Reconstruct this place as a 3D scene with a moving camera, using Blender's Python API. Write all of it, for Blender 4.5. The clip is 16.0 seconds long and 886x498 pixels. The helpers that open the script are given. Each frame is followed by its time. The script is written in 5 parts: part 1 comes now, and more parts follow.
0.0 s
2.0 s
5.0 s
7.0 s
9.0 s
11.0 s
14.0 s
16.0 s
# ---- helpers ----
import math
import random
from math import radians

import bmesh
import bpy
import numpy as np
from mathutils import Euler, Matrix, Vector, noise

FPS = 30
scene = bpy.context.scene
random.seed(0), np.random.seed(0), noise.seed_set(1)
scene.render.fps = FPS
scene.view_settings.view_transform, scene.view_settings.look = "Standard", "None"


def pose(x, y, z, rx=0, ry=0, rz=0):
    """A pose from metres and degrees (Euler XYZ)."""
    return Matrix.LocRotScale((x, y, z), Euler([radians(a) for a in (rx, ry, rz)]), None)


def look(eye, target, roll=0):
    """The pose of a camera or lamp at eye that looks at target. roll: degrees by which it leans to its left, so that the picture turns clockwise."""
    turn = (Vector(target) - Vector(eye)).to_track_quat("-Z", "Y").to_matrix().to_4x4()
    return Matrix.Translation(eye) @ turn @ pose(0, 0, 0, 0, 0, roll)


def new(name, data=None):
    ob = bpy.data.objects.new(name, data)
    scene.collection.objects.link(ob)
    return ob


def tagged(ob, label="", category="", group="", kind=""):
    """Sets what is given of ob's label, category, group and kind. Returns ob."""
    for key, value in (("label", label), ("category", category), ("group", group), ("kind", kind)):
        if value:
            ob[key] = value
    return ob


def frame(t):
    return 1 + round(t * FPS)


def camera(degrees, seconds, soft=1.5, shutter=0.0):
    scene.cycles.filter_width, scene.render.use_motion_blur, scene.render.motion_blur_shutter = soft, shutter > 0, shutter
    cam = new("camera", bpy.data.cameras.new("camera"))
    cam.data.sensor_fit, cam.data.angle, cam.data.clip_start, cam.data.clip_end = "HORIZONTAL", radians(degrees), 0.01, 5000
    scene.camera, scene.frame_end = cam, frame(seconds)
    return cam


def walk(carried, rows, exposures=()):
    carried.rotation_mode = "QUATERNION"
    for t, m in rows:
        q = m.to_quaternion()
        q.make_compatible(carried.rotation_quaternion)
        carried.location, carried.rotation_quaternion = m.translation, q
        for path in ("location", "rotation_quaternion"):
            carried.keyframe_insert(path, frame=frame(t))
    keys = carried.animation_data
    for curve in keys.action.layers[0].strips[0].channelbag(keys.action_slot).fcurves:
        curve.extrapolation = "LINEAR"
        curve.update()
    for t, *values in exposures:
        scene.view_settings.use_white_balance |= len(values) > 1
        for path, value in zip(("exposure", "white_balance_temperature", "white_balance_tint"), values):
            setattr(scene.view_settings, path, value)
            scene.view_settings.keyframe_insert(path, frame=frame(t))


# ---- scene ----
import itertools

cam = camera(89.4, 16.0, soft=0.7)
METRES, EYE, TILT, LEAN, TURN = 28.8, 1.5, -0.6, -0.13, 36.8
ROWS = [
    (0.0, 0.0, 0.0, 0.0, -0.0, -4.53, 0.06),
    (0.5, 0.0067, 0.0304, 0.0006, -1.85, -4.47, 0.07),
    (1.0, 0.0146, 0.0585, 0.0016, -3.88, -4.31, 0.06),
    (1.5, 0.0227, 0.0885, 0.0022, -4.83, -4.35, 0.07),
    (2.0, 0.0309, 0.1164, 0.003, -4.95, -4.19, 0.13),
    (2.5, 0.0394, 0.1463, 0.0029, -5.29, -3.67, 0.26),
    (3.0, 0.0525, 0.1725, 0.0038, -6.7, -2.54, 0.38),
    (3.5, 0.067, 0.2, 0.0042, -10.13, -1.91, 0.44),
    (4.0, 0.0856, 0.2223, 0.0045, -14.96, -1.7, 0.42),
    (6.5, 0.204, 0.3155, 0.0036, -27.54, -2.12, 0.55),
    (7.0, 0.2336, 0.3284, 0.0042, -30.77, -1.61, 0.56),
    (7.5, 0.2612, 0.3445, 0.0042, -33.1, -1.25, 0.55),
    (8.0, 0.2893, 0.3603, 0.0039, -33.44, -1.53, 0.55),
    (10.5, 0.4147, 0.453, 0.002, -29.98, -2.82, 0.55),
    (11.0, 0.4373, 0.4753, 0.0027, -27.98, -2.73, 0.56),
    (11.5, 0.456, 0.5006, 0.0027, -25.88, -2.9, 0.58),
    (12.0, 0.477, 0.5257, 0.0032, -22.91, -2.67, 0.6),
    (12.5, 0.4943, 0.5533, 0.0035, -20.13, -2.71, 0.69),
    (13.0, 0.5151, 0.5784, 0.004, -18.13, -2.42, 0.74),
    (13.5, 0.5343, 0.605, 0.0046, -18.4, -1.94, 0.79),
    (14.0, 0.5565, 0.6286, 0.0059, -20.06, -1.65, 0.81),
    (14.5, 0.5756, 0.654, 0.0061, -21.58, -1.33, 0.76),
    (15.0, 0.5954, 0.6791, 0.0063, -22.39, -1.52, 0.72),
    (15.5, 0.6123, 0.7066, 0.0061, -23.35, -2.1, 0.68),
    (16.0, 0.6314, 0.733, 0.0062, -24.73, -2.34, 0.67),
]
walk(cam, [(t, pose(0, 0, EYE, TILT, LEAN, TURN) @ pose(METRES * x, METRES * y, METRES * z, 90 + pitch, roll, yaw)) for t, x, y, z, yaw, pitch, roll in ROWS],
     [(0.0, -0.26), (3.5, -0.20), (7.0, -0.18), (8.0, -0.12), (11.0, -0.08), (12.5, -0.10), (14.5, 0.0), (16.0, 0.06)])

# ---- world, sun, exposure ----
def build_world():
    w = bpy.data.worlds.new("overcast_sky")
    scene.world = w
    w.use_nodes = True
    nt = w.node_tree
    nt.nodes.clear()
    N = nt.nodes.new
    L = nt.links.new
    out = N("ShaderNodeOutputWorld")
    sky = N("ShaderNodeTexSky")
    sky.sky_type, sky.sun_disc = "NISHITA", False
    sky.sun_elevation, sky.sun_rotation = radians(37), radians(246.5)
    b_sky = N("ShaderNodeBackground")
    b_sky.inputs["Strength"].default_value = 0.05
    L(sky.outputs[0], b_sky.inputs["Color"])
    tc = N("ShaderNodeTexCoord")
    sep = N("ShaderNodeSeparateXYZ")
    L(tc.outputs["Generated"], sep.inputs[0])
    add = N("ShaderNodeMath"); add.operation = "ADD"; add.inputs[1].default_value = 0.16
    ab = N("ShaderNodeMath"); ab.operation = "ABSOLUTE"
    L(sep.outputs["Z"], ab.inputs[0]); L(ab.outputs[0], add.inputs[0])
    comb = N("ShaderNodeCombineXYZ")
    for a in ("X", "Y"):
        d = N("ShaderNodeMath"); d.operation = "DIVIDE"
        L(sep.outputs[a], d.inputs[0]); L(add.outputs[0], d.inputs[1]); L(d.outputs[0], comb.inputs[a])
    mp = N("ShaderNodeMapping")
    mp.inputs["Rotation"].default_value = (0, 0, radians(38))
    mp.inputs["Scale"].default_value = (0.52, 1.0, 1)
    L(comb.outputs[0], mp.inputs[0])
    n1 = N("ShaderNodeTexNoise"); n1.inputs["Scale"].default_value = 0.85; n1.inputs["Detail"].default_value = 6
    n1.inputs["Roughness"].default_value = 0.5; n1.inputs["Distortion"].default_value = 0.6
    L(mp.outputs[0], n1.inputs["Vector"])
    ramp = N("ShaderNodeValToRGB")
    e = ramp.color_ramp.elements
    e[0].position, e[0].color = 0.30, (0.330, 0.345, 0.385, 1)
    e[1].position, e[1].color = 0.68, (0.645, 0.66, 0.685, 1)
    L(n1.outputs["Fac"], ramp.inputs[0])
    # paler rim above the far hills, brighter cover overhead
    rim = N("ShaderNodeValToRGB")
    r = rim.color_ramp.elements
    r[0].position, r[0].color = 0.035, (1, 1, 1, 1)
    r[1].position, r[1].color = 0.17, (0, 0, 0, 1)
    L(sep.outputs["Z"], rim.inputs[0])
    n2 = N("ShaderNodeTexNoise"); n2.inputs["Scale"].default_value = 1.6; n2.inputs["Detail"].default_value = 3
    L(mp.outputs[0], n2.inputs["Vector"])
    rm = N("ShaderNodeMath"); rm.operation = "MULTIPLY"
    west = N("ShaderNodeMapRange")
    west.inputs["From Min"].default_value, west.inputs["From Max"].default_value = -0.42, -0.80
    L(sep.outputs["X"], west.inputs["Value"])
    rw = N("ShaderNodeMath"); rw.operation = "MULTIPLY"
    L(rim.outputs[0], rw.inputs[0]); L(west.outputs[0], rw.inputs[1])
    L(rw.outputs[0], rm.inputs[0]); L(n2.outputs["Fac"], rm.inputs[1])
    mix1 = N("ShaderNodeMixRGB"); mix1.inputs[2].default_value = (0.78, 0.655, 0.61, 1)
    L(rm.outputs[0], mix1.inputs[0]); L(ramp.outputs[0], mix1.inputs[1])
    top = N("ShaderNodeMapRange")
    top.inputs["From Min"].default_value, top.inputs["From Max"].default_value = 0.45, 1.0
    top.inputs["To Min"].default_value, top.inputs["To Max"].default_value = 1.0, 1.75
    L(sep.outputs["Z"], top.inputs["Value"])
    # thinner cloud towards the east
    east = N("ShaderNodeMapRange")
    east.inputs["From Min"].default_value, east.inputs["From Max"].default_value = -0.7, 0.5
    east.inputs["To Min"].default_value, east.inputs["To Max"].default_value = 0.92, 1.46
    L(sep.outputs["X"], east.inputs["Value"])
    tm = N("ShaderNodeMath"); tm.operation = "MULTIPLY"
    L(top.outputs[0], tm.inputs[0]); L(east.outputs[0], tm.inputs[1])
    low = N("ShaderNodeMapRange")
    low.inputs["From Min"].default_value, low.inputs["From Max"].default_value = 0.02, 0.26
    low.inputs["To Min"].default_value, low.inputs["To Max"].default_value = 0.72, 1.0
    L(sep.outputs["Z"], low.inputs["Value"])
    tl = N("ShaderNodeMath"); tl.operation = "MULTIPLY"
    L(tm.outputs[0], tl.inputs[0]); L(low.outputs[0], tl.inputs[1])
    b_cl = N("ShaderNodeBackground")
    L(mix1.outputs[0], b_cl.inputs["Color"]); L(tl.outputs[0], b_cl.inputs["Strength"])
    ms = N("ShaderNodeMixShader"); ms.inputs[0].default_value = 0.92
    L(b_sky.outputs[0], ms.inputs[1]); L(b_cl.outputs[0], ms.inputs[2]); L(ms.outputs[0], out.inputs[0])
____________
**Objective**: Return exactly the lines above from the line that has "for t, m in" through the line that has "for path in", inclusive, and nothing else.

**Answer to this exercise**:
    for t, m in rows:
        q = m.to_quaternion()
        q.make_compatible(carried.rotation_quaternion)
        carried.location, carried.rotation_quaternion = m.translation, q
        for path in ("location", "rotation_quaternion"):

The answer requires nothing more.